Reproduce the material word for word; the images stay out.

# [Raw data]
---------------

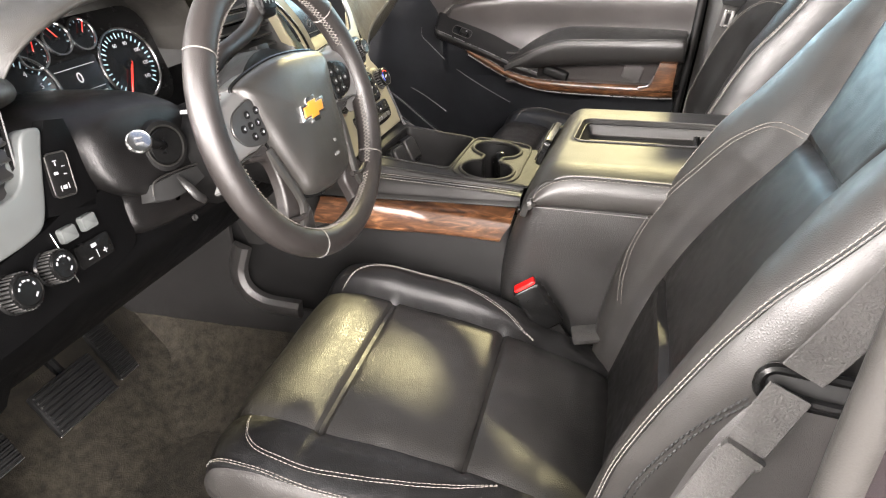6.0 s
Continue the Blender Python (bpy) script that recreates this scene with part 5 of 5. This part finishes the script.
part("key_head", moved(lathe([(0.0105, -0.008), (0.0128, -0.004), (0.0128, 0.0), (0.0112, 0.002), (0.0098, 0.0015), (0.001, 0.002)], 32), KM), CHROME, kk, "round bright key head")
part("key_print", moved(rbox(0.008, 0.0016, 0.0006, 0.0002, 1), KM @ pose(0, 0.003, 0.0022)), PRINT_DIM, kk)
part("key_print", moved(rbox(0.008, 0.002, 0.0006, 0.0002, 1), KM @ pose(0, -0.003, 0.0022)), PRINT_DIM, kk)
part("lower_shroud", shell([(-0.158, -0.500, 0.572, 0.004, 0.003, -0.2), (-0.160, -0.500, 0.572, 0.06, 0.018, -0.2), (-0.165, -0.500, 0.572, 0.078, 0.026, -0.2), (-0.182, -0.500, 0.572, 0.088, 0.031, -0.2), (-0.242, -0.50, 0.572, 0.09, 0.034, -0.2), (-0.312, -0.50, 0.574, 0.088, 0.034, -0.2)], power=4.0), COLUMN, col, "black lower column shroud")
TL = axes((-0.146, -0.512, 0.597), (0.02, 1, -0.12), (-0.25, 0, 0.97))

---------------

# [Correct response]
6.0 s
Continue the Blender Python (bpy) script that recreates this scene with part 5 of 5. This part finishes the script.
part("key_head", moved(lathe([(0.0105, -0.008), (0.0128, -0.004), (0.0128, 0.0), (0.0112, 0.002), (0.0098, 0.0015), (0.001, 0.002)], 32), KM), CHROME, kk, "round bright key head")
part("key_print", moved(rbox(0.008, 0.0016, 0.0006, 0.0002, 1), KM @ pose(0, 0.003, 0.0022)), PRINT_DIM, kk)
part("key_print", moved(rbox(0.008, 0.002, 0.0006, 0.0002, 1), KM @ pose(0, -0.003, 0.0022)), PRINT_DIM, kk)
part("lower_shroud", shell([(-0.158, -0.500, 0.572, 0.004, 0.003, -0.2), (-0.160, -0.500, 0.572, 0.06, 0.018, -0.2), (-0.165, -0.500, 0.572, 0.078, 0.026, -0.2), (-0.182, -0.500, 0.572, 0.088, 0.031, -0.2), (-0.242, -0.50, 0.572, 0.09, 0.034, -0.2), (-0.312, -0.50, 0.574, 0.088, 0.034, -0.2)], power=4.0), COLUMN, col, "black lower column shroud")
TL = axes((-0.146, -0.512, 0.597), (0.02, 1, -0.12), (-0.25, 0, 0.97))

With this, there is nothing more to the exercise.